After some time the valuation of P1 changes due to long term noindex. The outgoing links from P1 will be removed from the link graph. P2, P3 and all item pages linked from the pagination pages become isolated.

Shows a pagination setup, where the pagination pages are set to noindex, follow. Once the first pagination page's links are removed from the link graph, all other pagination pages and all item pages become isolated.

Complex scenarios (e.g. HTML-Sitemaps)

Setup

We have a number of documents A to I. Document D and F have a "noindex, follow" robots directive. Document B has a rel-canonical pointing to document A.

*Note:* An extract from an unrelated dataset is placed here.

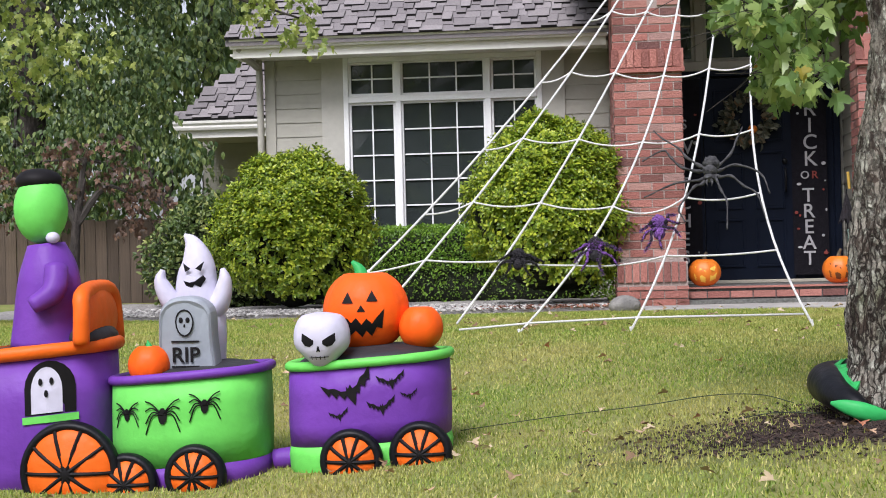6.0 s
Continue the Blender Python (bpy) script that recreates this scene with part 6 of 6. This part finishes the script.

Shows a complex link graph with noindex, index and canonical links.

Result

In the beginning all documents will be crawled. All links are followed and all documents except D and F will be indexed. Document B will most likely not show up in search results due to the canonical pointing to another page. All links are followed.

Shows a complex link graph with noindex, index and canonical links. At first all pages (except noindex) are indexed.

After some time the valuation of D and F changes due to long term noindex. The outgoing links from D and F will be removed from the link graph. Document E becomes isolated.

Shows a complex link graph with noindex, index and canonical links after links of noindex pages are removed from the link graph.

If we consider the same effect for Long Term Canonical, the valuation of B changes as well. The outgoing links from B will be removed from the link graph. In this case C, D and E become isolated.

Shows a complex link graph with noindex, index and canonical links after links of noindex pages and pages pointing canonical to others are removed from the link graph.

Also noteworthy that the shortest path to G changes from A → B → G to the longer path A → I → H → G.

While unfortunately there is no explicit statement after what exact timeframe the long term effects take place, as described there is significant risk involved if this effect is not analyzed properly. If you find larger parts of your project affected, it would be a good idea to start with a proper structural analysis.